Monday, Dec. 12, 1927
Soong Sisters
Two thousand pompously arrayed Chinese witnessed the marriage, in Shanghai last week, of the defeated but honorably esteemed Marshal Chiang Kaishek, resigned generalissimo of the now scattered Nationalist armies which, under his leadership, once conquered half of holy China (TIME, Aug. 22 et ante).
Chiang loomed last week as the most matrimonially romantic of modern Chinese conquerors, because he has openly persisted in wooing a lady known to have refused him at first. In China such a refusal causes the suitor to "lose face," a disgrace so abyssmal that many Chinese have committed suicide rather than endure it. Usually this contingency is circumvented by having the proposal of marriage conveyed through intermediaries; but Chiang Kai-shek has been obliged to risk his "face" because his fiancee was that intensely Westernized "modern woman," Miss Soong Meiling.
In China "the three Soong sisters" are ladies of polite renown.

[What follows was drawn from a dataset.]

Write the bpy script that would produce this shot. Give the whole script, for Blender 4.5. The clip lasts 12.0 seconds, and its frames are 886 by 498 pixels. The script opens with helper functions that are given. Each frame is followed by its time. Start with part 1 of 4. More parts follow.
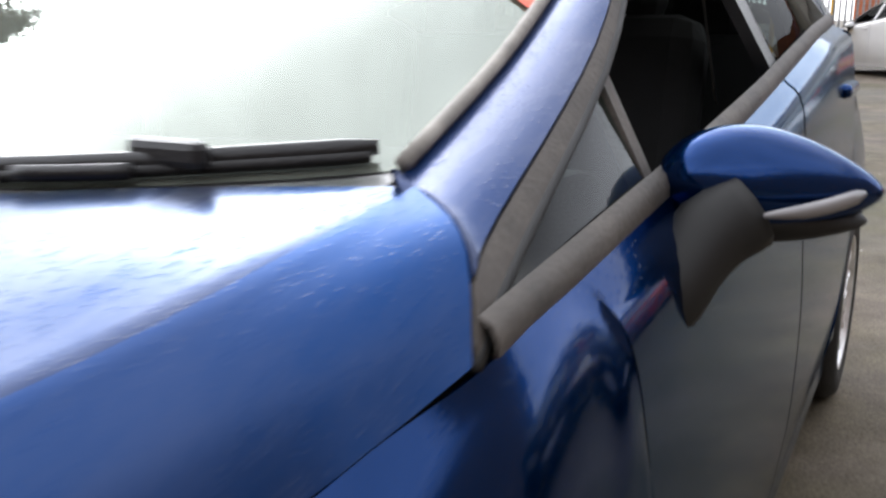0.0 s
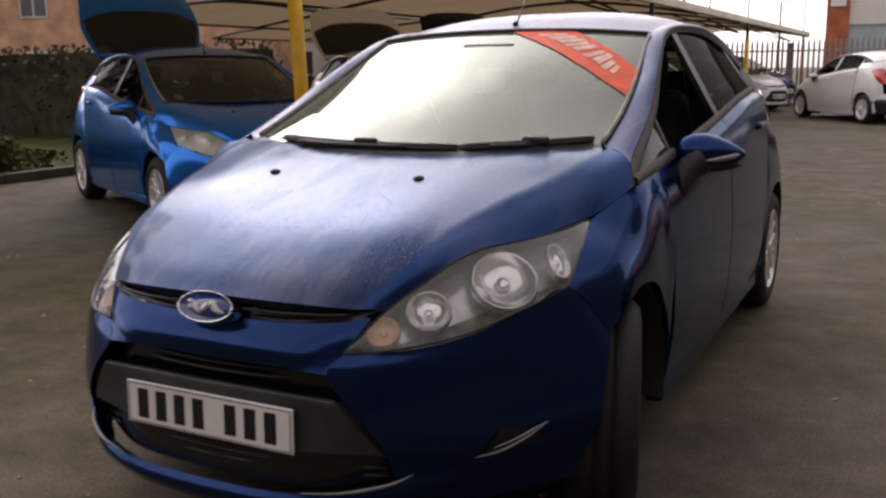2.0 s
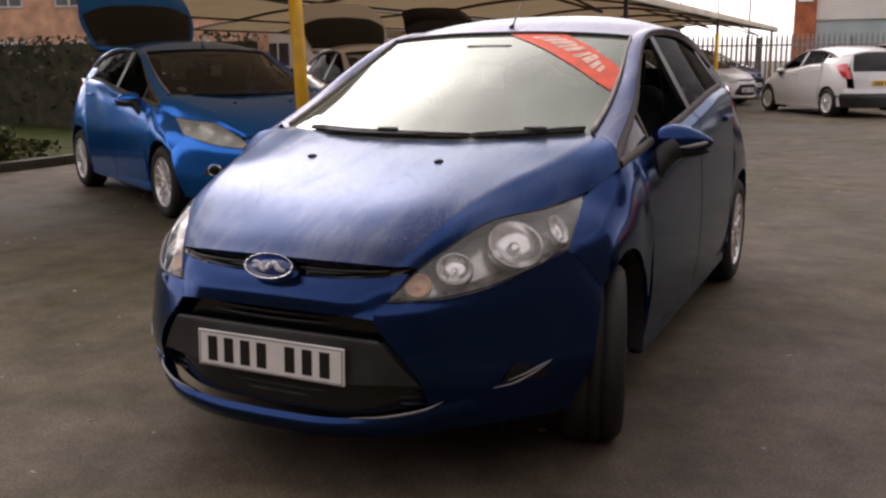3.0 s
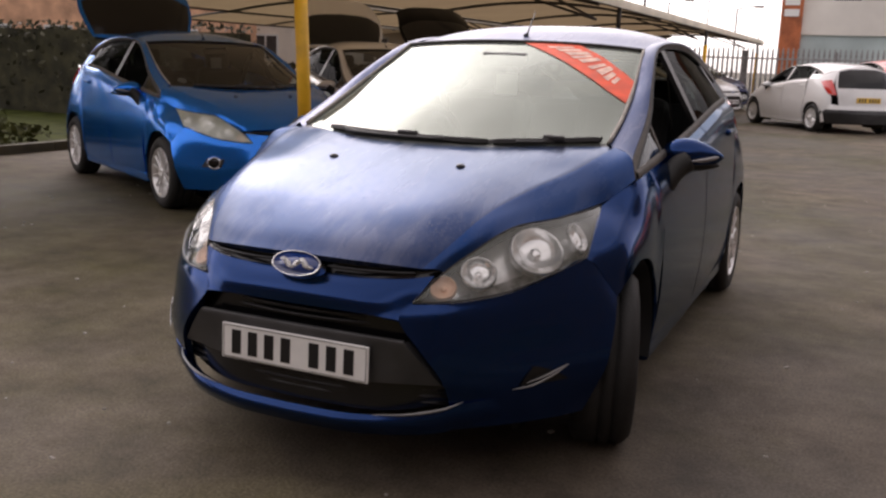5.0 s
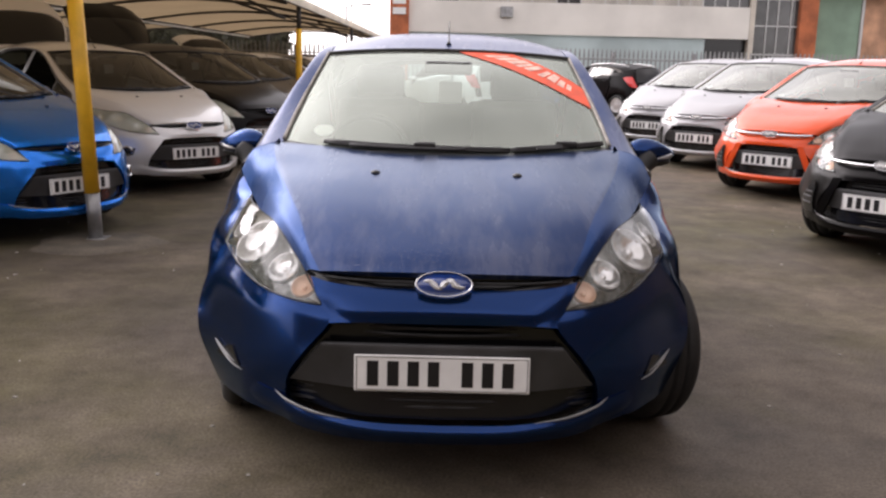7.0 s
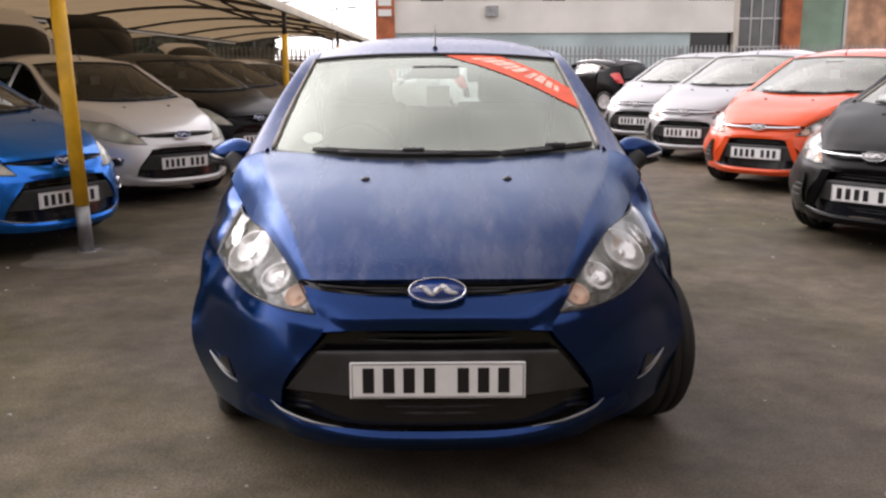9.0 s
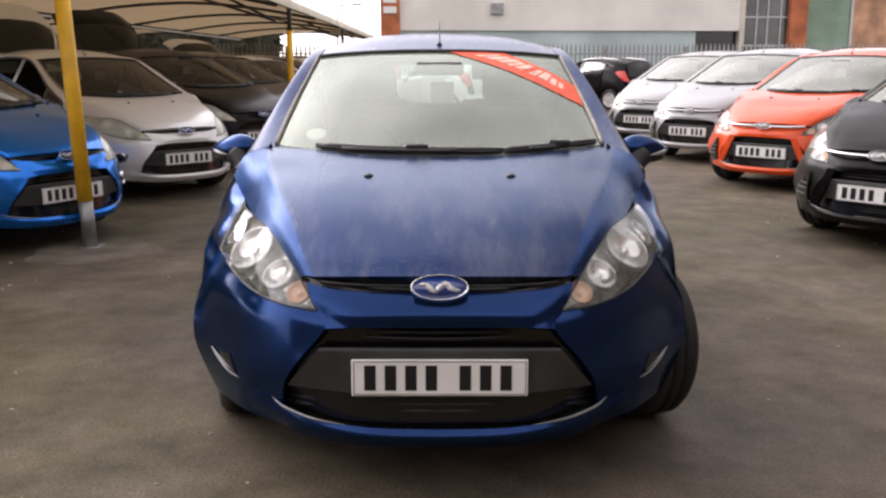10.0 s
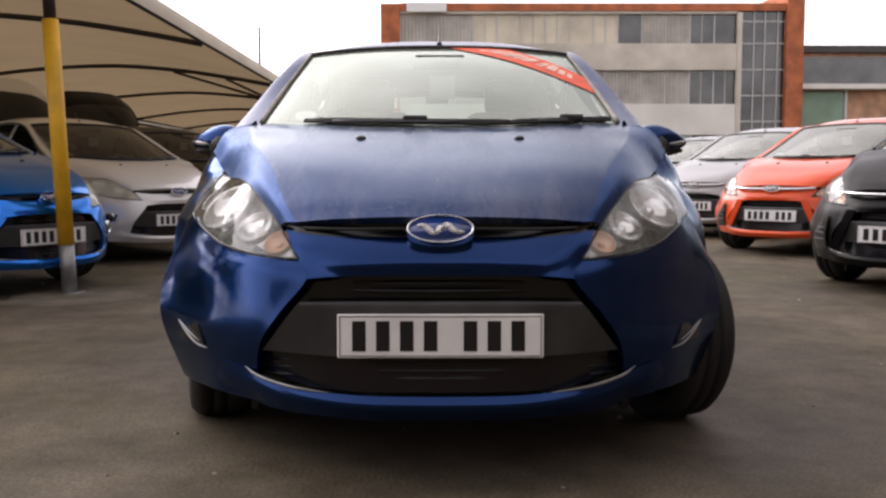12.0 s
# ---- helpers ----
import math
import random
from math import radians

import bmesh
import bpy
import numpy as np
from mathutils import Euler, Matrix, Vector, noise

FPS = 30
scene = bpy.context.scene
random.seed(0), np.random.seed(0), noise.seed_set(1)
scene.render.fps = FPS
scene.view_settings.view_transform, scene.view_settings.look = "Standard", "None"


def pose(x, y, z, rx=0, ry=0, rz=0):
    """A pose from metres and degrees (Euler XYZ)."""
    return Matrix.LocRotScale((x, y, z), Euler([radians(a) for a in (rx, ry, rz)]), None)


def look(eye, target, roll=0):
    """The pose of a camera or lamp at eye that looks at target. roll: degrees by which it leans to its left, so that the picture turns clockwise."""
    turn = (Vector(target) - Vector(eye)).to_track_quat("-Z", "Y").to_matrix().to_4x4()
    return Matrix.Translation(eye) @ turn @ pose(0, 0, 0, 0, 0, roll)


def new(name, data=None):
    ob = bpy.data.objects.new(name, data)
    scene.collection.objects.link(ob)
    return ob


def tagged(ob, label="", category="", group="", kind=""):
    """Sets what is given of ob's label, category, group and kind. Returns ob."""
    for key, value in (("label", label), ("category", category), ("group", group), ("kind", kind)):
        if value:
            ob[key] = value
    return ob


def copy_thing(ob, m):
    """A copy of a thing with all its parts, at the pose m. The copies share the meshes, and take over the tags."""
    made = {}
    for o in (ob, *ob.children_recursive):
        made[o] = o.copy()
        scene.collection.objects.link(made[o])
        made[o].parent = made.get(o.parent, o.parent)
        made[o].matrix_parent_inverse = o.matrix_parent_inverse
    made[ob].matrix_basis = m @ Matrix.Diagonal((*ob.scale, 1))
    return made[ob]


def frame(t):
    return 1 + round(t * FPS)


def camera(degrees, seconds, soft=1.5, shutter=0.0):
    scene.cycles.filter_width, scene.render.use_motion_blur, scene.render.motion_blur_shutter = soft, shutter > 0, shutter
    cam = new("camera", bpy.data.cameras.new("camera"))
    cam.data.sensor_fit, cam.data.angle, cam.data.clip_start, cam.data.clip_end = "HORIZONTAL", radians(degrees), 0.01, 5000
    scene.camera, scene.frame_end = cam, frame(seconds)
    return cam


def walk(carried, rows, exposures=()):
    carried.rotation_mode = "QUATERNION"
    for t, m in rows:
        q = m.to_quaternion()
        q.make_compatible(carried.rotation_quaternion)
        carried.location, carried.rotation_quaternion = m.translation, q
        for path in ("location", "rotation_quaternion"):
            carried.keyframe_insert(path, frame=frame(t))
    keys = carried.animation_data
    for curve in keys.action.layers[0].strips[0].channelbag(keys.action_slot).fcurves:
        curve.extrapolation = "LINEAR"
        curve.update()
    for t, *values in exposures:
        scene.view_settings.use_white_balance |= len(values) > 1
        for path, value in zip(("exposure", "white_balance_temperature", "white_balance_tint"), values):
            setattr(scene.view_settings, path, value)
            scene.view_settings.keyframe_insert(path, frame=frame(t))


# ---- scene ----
cam = camera(51.12, 12.0, soft=2.4, shutter=0.4)
ROWS = [
    (0, 1.0468, 0.3982, 1.1179, 76.094, 0.333, 28.328),
    (0.5, 1.1923, -0.2093, 1.1782, 75.735, 2.604, 27.971),
    (1, 1.3303, -0.7710, 1.1910, 75.899, 1.320, 28.180),
    (1.5, 1.3969, -1.2265, 1.2181, 76.027, 1.454, 26.405),
    (2, 1.5071, -1.6340, 1.2221, 79.013, 0.743, 27.368),
    (2.5, 1.5635, -1.9756, 1.2508, 79.497, -0.022, 26.406),
    (3, 1.5989, -2.1262, 1.2498, 78.499, 0.450, 25.705),
    (5, 1.5012, -2.2447, 1.2746, 78.449, -1.853, 24.764),
    (5.5, 1.0447, -2.4431, 1.2625, 78.268, -2.612, 18.258),
    (6, 0.6371, -2.4881, 1.2452, 78.930, -1.888, 13.192),
    (6.5, 0.2622, -2.5692, 1.2655, 79.564, -2.748, 7.115),
    (7, -0.0075, -2.6162, 1.2951, 78.820, -1.357, 0.231),
    (9, -0.0069, -2.6125, 1.3100, 78.855, 0.198, -0.556),
    (9.5, -0.0062, -2.6036, 1.3080, 78.941, 0.217, -0.336),
    (10, -0.0032, -2.6008, 1.3065, 78.702, -0.072, -0.255),
    (10.5, 0.0085, -2.5485, 1.2723, 79.547, -0.712, 0.298),
    (11, -0.0092, -2.3596, 1.0059, 83.033, 0.526, -0.609),
    (11.5, -0.0199, -2.2907, 0.8186, 86.285, -0.246, -0.838),
    (12, -0.0046, -2.3070, 0.7983, 85.578, 0.024, -0.273),
]
EXPOSURES = [(0.0, 1.8, 6150, 12), (0.5, 1.38, 6400, 16), (1.0, 0.75, 6600, 20), (1.5, 0.47, 6800, 21), (2.5, 0.66, 6950, 23), (5.0, 0.84, 6900, 22), (6.0, 0.98, 6700, 20), (7.0, 1.28, 6700, 20), (10.0, 1.36, 6700, 19), (11.0, 1.45, 6700, 19), (11.5, 1.2, 6750, 20), (12.0, 1.03, 6750, 20)]
walk(cam, [(t, pose(x, y, z, rx, ry, rz)) for t, x, y, z, rx, ry, rz in ROWS], EXPOSURES)

# ---- world and light: a bright overcast sky ----
world = bpy.data.worlds.new("overcast_sky")
scene.world = world
world.use_nodes = True
wn, wl = world.node_tree.nodes, world.node_tree.links
sky = wn.new("ShaderNodeTexSky")
sky.sky_type = "NISHITA"
sky.sun_disc = False
SUN_WAY = Vector((-0.60, 0.53, 0.60)).normalized()
sky.sun_elevation, sky.sun_rotation = radians(37), radians(-48)
sky.air_density, sky.dust_density, sky.ozone_density = 1.0, 1.5, 1.0
soften = wn.new("ShaderNodeHueSaturation")
soften.inputs["Saturation"].default_value = 0.12
cloud_co = wn.new("ShaderNodeTexCoord")
cloud = wn.new("ShaderNodeTexNoise")
cloud.inputs["Scale"].default_value = 3.0
cloud.inputs["Detail"].default_value = 5
cloud_ramp = wn.new("ShaderNodeMapRange")
cloud_ramp.inputs["From Min"].default_value, cloud_ramp.inputs["From Max"].default_value = 0.3, 0.7
cloud_ramp.inputs["To Min"].default_value, cloud_ramp.inputs["To Max"].default_value = 0.65, 1.3
cloud_mix = wn.new("ShaderNodeMix")
cloud_mix.data_type, cloud_mix.blend_type = "RGBA", "MULTIPLY"
cloud_mix.inputs["Factor"].default_value = 1.0
split = wn.new("ShaderNodeSeparateXYZ")
lift = wn.new("ShaderNodeMapRange")
lift.inputs["From Min"].default_value, lift.inputs["From Max"].default_value = 0.1, 0.75
lift.inputs["To Min"].default_value, lift.inputs["To Max"].default_value = 1.15, 0.8
lift_mix = wn.new("ShaderNodeMix")
lift_mix.data_type, lift_mix.blend_type = "RGBA", "MULTIPLY"
lift_mix.inputs["Factor"].default_value = 1.0
background = wn["Background"]
background.inputs["Strength"].default_value = 0.15
wl.new(sky.outputs[0], soften.inputs["Color"])
wl.new(cloud_co.outputs["Generated"], cloud.inputs["Vector"])
wl.new(cloud.outputs["Fac"], cloud_ramp.inputs["Value"])
wl.new(soften.outputs[0], cloud_mix.inputs["A"])
wl.new(cloud_ramp.outputs[0], cloud_mix.inputs["B"])
wl.new(cloud_co.outputs["Generated"], split.inputs[0])
wl.new(split.outputs["Z"], lift.inputs["Value"])
wl.new(cloud_mix.outputs["Result"], lift_mix.inputs["A"])
wl.new(lift.outputs[0], lift_mix.inputs["B"])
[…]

The first is the wife of H. H. Kung, a gentleman whose august destiny is summed up in the fact that he claims to be a lineal descendant of Confucius. The second was internationally known as the wife, and later as the revered widow, of Dr. Sun Yatsen, "sainted" founder of the Nationalist movement. She is now reported married (TIME, Oct. 10) to her late husband's zealous co-worker Chen Yu-jen ("Eugene Chen"), until recently Foreign Minister to the defunct Hankow Nationalist Government (TIME, April 25).
Last of the Soong sisters is Meiling, Wellesley '15. Like her brother, T. V. Soong, Harvard '15, she has been closely identified with the Hankow Nationalist Government in which he was Finance Minister. In person she is charming, in mentality alert, in speech sometimes caustic. Observers, knowing her passionate Nationalist zeal, wondered if she married Chiang Kaishek, last week, with intent to rouse him from retirement to renewed leadership of a Nationalist military force.